A private transfer gives you a vehicle sized for your group and your gear, departure timed to your actual flight, and the ability to stop if the children need a break or a snack without inconveniencing anyone else. That stop on the way, fifteen minutes at a service area somewhere along the route, makes a real difference to the mood in the vehicle for the final hour of the drive. Private transfers from Geneva to Val Thorens typically start at around €200 and rise on peak weekend dates, but divided across a family of four, the per-person cost looks considerably more reasonable than the headline figure suggests.

 

Booking Child Seats Before You Travel

This is the detail people most commonly discover they should have organised in advance when they're already at the airport.

Car seats and booster seats for children are available from most private transfer operators, but they need to be requested at booking rather than assumed to be in the vehicle when you arrive. Operators who offer this as standard will accommodate specific requests, such as an infant seat for a two-year-old or a high-backed booster for a seven-year-old, if you've communicated the ages and weights of your children when you book. Showing up and asking has a variable success rate depending on what the vehicle happens to contain that day.

Some operators charge for child seats; others include them as standard. Either way, confirm it specifically at booking and get written confirmation of what's been arranged. It takes one email and prevents the kind of airport problem that nobody wants.

 

Managing the Ski Equipment Logistics

A family ski trip generates a surprising quantity of equipment, and understanding how that equipment is handled on the transfer makes the whole process less chaotic.

Most transfer services include ski and snowboard equipment as standard, typically at one set of skis or a snowboard per person, with the bag allowance specified in the booking terms. Read these terms before you book and declare everything accurately: skis, boots, poles, helmets, and any additional bags. Some services specify a maximum bag allowance per person, and undeclared items can attract additional charges on the day, which is an avoidable and irritating expense.

For children's equipment specifically, it's worth noting that kids' skis are shorter and lighter than adult equipment and sometimes travel in the same bag as adult gear. Some operators count this as one item; others count by the number of people with equipment. Confirm this when you book to avoid ambiguity.
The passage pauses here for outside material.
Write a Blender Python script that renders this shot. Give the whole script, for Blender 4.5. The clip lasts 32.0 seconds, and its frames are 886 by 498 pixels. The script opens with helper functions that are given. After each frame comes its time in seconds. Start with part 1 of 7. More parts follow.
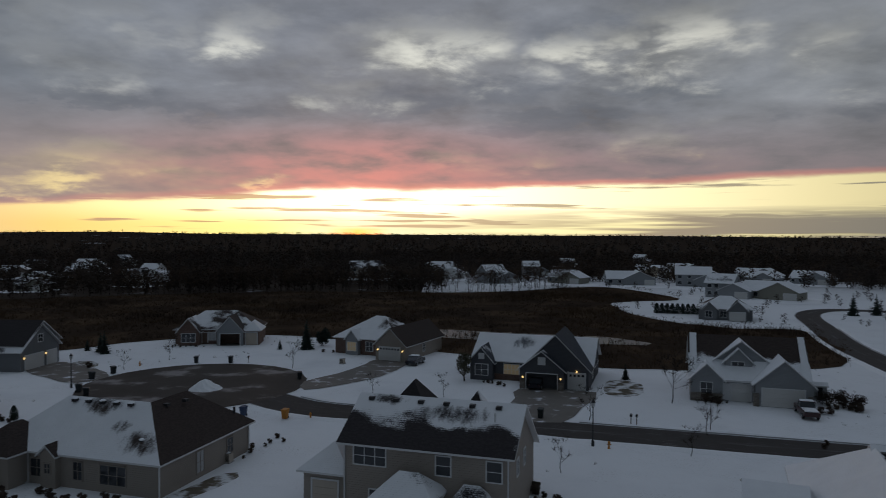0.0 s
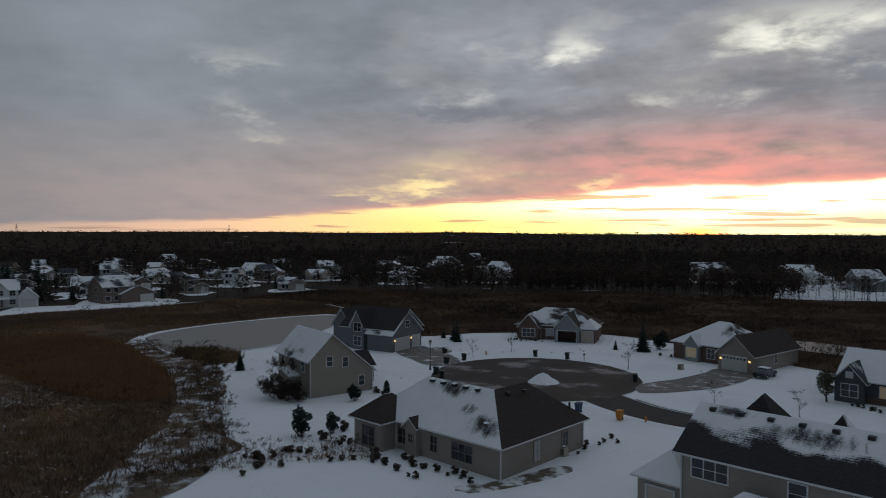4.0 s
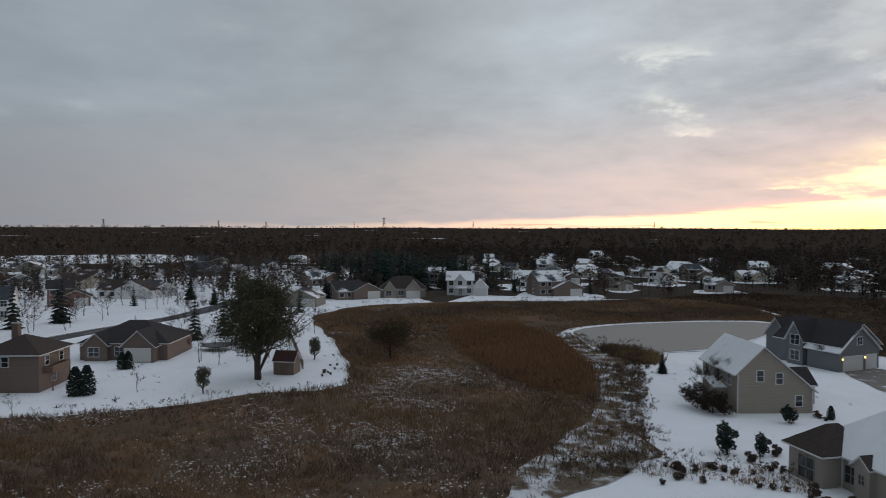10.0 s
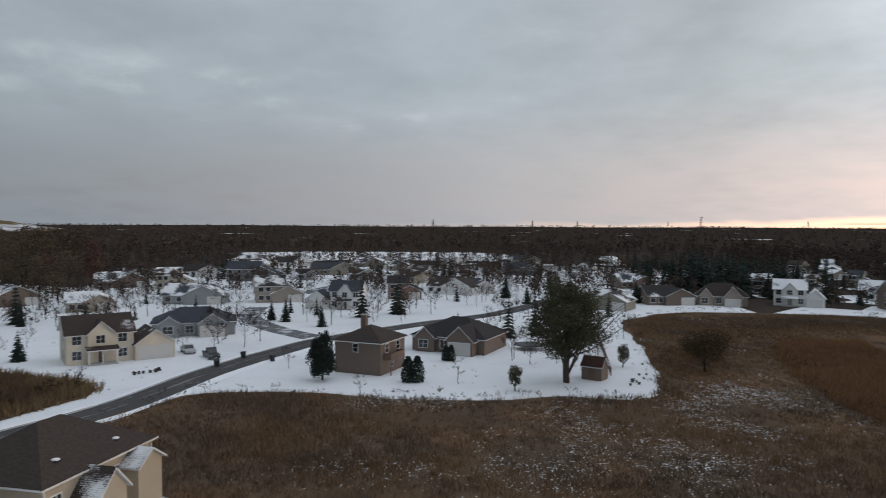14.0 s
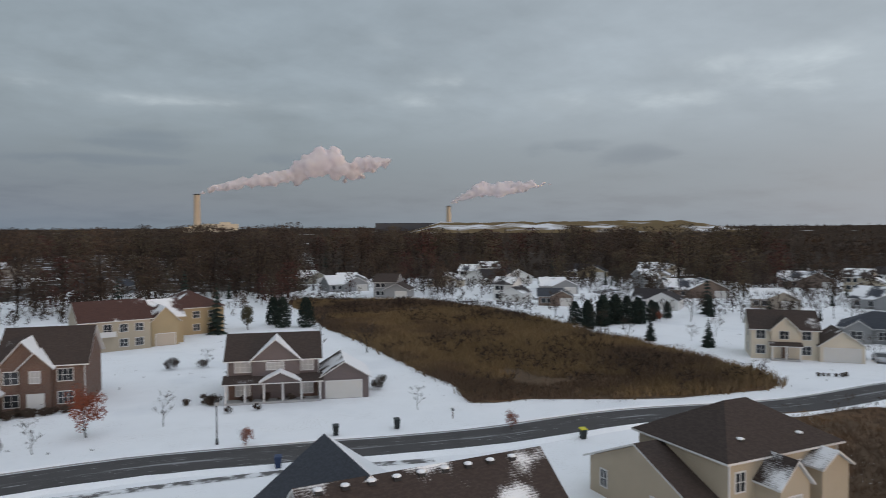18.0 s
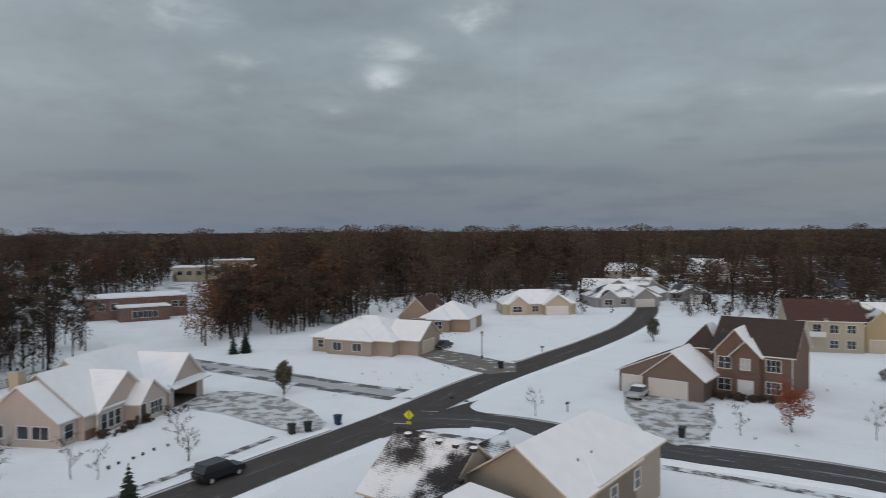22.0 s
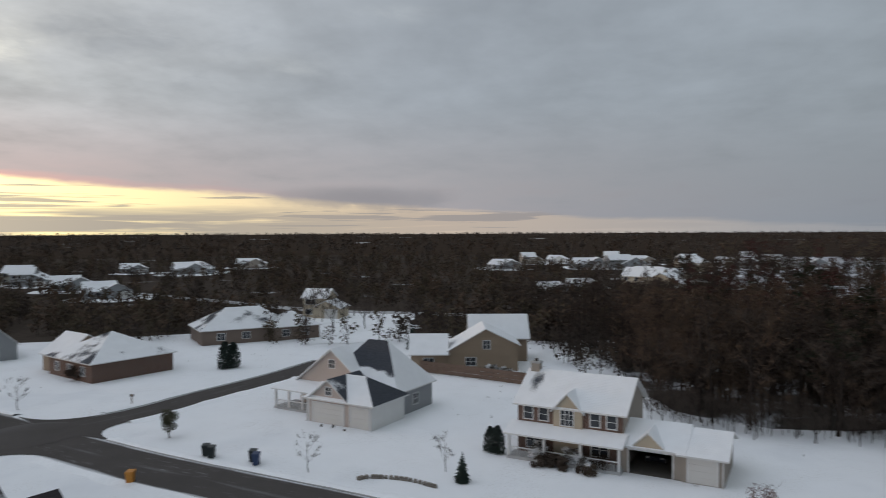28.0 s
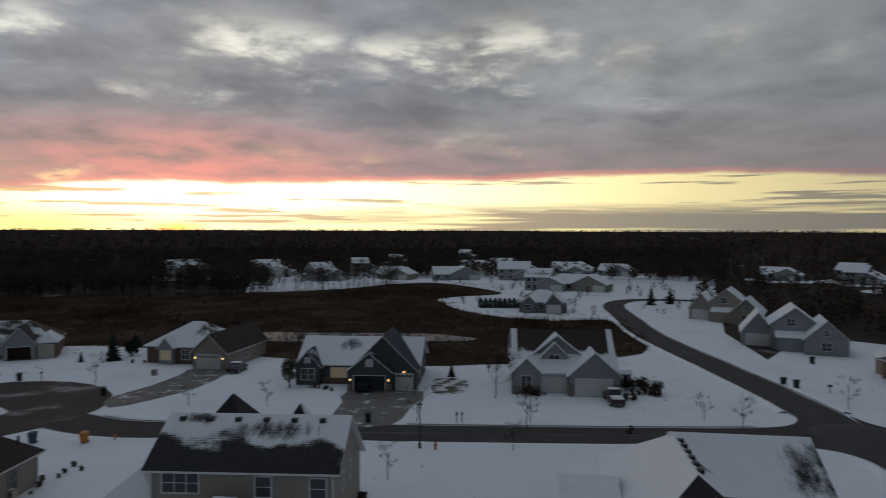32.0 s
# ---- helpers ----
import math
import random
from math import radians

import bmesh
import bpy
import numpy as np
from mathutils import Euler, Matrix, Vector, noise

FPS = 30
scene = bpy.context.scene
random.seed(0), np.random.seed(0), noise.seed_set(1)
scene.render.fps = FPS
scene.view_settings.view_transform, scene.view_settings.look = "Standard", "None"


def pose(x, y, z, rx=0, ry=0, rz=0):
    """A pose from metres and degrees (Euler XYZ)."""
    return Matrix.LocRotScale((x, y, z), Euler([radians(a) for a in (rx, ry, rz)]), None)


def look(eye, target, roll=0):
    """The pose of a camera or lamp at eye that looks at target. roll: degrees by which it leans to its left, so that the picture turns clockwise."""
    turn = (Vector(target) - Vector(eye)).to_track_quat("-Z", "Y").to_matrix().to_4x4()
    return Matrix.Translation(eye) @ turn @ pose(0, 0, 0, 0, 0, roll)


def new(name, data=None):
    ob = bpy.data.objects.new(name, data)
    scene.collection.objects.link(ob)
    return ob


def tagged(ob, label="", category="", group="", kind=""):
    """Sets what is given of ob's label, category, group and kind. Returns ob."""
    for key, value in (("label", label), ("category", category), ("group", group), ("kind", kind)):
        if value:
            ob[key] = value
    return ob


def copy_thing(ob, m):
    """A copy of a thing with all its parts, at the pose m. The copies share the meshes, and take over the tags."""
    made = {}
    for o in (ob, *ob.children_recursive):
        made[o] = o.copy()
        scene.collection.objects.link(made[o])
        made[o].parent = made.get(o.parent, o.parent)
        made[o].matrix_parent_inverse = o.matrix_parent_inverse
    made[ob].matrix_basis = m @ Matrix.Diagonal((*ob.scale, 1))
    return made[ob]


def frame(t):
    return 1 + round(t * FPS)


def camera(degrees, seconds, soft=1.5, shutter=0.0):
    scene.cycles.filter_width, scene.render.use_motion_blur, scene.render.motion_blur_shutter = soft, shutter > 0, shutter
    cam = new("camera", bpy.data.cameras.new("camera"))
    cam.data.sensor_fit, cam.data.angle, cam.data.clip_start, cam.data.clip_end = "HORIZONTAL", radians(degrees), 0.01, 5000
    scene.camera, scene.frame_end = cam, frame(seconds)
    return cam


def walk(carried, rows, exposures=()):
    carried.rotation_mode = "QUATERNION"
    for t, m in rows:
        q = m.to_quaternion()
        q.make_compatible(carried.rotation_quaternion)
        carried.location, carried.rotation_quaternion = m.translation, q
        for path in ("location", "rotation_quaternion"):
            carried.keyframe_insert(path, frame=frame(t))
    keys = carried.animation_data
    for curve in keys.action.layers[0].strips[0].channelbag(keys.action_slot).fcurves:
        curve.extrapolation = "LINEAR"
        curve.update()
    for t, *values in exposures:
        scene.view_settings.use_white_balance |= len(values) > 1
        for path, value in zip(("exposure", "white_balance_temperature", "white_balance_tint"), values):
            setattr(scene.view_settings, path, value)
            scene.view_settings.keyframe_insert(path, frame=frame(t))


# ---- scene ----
cam = camera(65.05, 32.0, soft=0.8, shutter=0.4)
# seconds, place, yaw, pitch, roll: the drone hovers and turns once round
PATH = [
    (0.0, -0.00, -0.00, 22.00, 0.00, -1.20, -0.22),
    (0.5, 0.02, 0.08, 22.00, 3.73, -1.20, -0.18),
    (1.0, 0.04, 0.16, 21.99, 8.52, -1.25, -0.13),
    (1.5, 0.07, 0.22, 21.98, 12.91, -1.30, -0.10),
    (2.0, 0.09, 0.25, 21.98, 15.73, -1.31, -0.05),
    (2.5, 0.09, 0.27, 21.98, 18.69, -1.31, -0.02),
    (3.0, 0.10, 0.25, 21.97, 21.58, -1.32, -0.03),
    (3.5, 0.11, 0.23, 21.97, 24.44, -1.28, -0.09),
    (4.0, 0.08, 0.23, 21.94, 27.28, -1.28, -0.16),
    (4.5, -0.01, 0.26, 21.89, 30.09, -1.29, -0.26),
    (5.0, -0.09, 0.30, 21.83, 32.91, -1.33, -0.36),
    (5.5, -0.11, 0.35, 21.79, 35.76, -1.37, -0.39),
    (6.0, -0.08, 0.39, 21.75, 38.64, -1.42, -0.39),
    (6.5, -0.04, 0.43, 21.73, 41.50, -1.47, -0.38),
    (7.0, 0.01, 0.47, 21.76, 44.34, -1.51, -0.35),
    (7.5, 0.07, 0.52, 21.86, 47.19, -1.53, -0.30),
    (8.0, 0.09, 0.57, 22.03, 50.04, -1.57, -0.24),
    (8.5, 0.05, 0.63, 22.24, 52.83, -1.57, -0.21),
    (9.0, -0.02, 0.67, 22.45, 55.64, -1.59, -0.21),
    (9.5, -0.09, 0.68, 22.63, 58.48, -1.63, -0.18),
    (10.0, -0.14, 0.67, 22.77, 61.32, -1.67, -0.17),
    (10.5, -0.15, 0.65, 22.91, 64.17, -1.69, -0.15),
    (11.0, -0.12, 0.63, 23.06, 67.00, -1.72, -0.16),
    (11.5, -0.06, 0.62, 23.23, 69.84, -1.72, -0.18),
    (12.0, -0.01, 0.63, 23.40, 72.72, -1.70, -0.21),
    (12.5, 0.04, 0.65, 23.57, 75.64, -1.69, -0.24),
    (13.0, 0.08, 0.69, 23.71, 78.78, -1.74, -0.27),
    (13.5, 0.11, 0.74, 23.82, 82.41, -1.80, -0.28),
    (14.0, 0.12, 0.76, 23.85, 86.55, -1.83, -0.27),
    (14.5, 0.12, 0.73, 23.74, 91.95, -1.82, -0.20),
    (15.0, 0.11, 0.69, 23.58, 98.21, -1.80, -0.09),
    (15.5, 0.09, 0.65, 23.44, 104.93, -1.80, 0.03),
    (16.0, 0.08, 0.62, 23.34, 111.71, -1.81, 0.21),
    (16.5, 0.06, 0.60, 23.24, 118.54, -1.81, 0.30),
    (17.0, 0.02, 0.55, 23.14, 125.33, -1.79, 0.33),
    (17.5, -0.05, 0.50, 23.05, 132.16, -1.74, 0.30),
    (18.0, -0.11, 0.46, 22.94, 138.99, -1.73, 0.29),
    (18.5, -0.17, 0.42, 22.84, 145.79, -1.71, 0.33),
    (19.0, -0.21, 0.36, 22.73, 152.49, -1.67, 0.42),
    (19.5, -0.24, 0.28, 22.62, 159.21, -1.63, 0.49),
    (20.0, -0.28, 0.17, 22.50, 166.01, -1.57, 0.47),
    (20.5, -0.32, 0.07, 22.41, 172.84, -1.54, 0.45),
    (21.0, -0.36, 0.00, 22.34, 179.62, -1.46, 0.45),
    (21.5, -0.35, -0.03, 22.29, 186.39, -1.38, 0.41),
    (22.0, -0.29, -0.06, 22.24, 193.23, -1.36, 0.35),
    (22.5, -0.21, -0.09, 22.22, 200.06, -1.34, 0.30),
    (23.0, -0.11, -0.13, 22.22, 206.94, -1.27, 0.25),
    (23.5, -0.01, -0.19, 22.23, 214.27, -1.25, 0.18),
    (24.0, 0.08, -0.26, 22.27, 222.06, -1.17, 0.08),
    (24.5, 0.14, -0.28, 22.30, 229.88, -1.14, -0.03),
    (25.0, 0.18, -0.27, 22.34, 237.82, -1.16, -0.16),
    (25.5, 0.20, -0.21, 22.37, 245.72, -1.17, -0.24),
    (26.0, 0.25, -0.07, 22.38, 253.49, -1.21, -0.21),
    (26.5, 0.32, 0.20, 22.36, 261.07, -1.26, -0.02),
    (27.0, 0.39, 0.50, 22.33, 268.62, -1.32, 0.18),
    (27.5, 0.43, 0.72, 22.35, 276.32, -1.36, 0.24),
    (28.0, 0.45, 0.88, 22.39, 284.09, -1.39, 0.18),
    (28.5, 0.48, 1.01, 22.45, 291.94, -1.40, 0.12),
    (29.0, 0.49, 1.12, 22.48, 299.80, -1.43, 0.03),
    (29.5, 0.50, 1.24, 22.50, 307.57, -1.46, -0.01),
    (30.0, 0.52, 1.37, 22.52, 315.30, -1.43, -0.00),
    (30.5, 0.56, 1.47, 22.55, 323.02, -1.43, -0.01),
    (31.0, 0.62, 1.54, 22.62, 330.68, -1.45, -0.00),
    (31.5, 0.64, 1.58, 22.69, 338.39, -1.50, -0.02),
    (32.0, 0.65, 1.62, 22.76, 346.02, -1.57, -0.07),
]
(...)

The practical tip on boot bags: keep them as a cabin bag on the flight if your airline allows it, rather than checking them into the hold. Boot bags are awkward to repack if your checked luggage gets delayed, and having your boots with you means you can ski the first morning even in the unlikely event of a bag problem. This is relevant to the transfer because it's one fewer item to load and unload, and it keeps the most important piece of functional equipment under your direct control.

 

The Saturday Question

Peak season Saturday changeover day on the routes into the Three Valleys is one of those things that sounds like a mild logistical consideration until you've experienced it. The mountain roads above Moûtiers can slow dramatically on Saturday mornings and early afternoons when thousands of skiers are simultaneously arriving and departing. A transfer from Geneva to Val Thorens that takes three hours on a Tuesday can take four and a half or more on a peak January Saturday.

If your travel dates are fixed to Saturday, which they often are for school-holiday family trips, the main adaptation is realistic timeline planning. Build more time between your flight landing and the transfer departure. Don't book the last practical connection to anything after you arrive. Plan dinner in the resort rather than assuming you'll be there in time to get the children settled and still have a pleasant evening. The drive will be what it is, and being mentally prepared for four hours rather than three makes the experience considerably more manageable than being surprised by the delay.

Where dates do have flexibility, arriving on Sunday or mid-week makes the transfer materially better: less traffic, shorter journey time, and drivers with more time to help load equipment and get everyone settled.

 

The Journey Itself as the Start of the Holiday

This framing sounds aspirational, and it is, but there's a practical basis for it. Val Thorens sits at 2,300 metres and the landscape you pass through on the way up is genuinely part of the Alps experience rather than just backdrop. The towns and valleys below the resort, the way the mountains begin to dominate the view as the road climbs, the moment when snow appears on the ground and the children notice it for the first time: these are parts of the holiday, not the journey to it.

A transfer from Geneva to Val Thorens that's been organised so that everyone is comfortable, the equipment is sorted, the car seats are confirmed, and the route is clear, frees you to actually experience the drive rather than managing problems that should have been resolved in advance. That's the difference between a three-hour stretch you endure and a three-hour stretch that genuinely sets the tone for what follows.

The resort delivers the rest. Six hundred kilometres of connected slopes across the Three Valleys, reliable snow from November to May because of the altitude, a village that's compact enough to navigate with children, and ski-in ski-out access from much of the accommodation. Getting there well is worth the thirty minutes of planning it requires.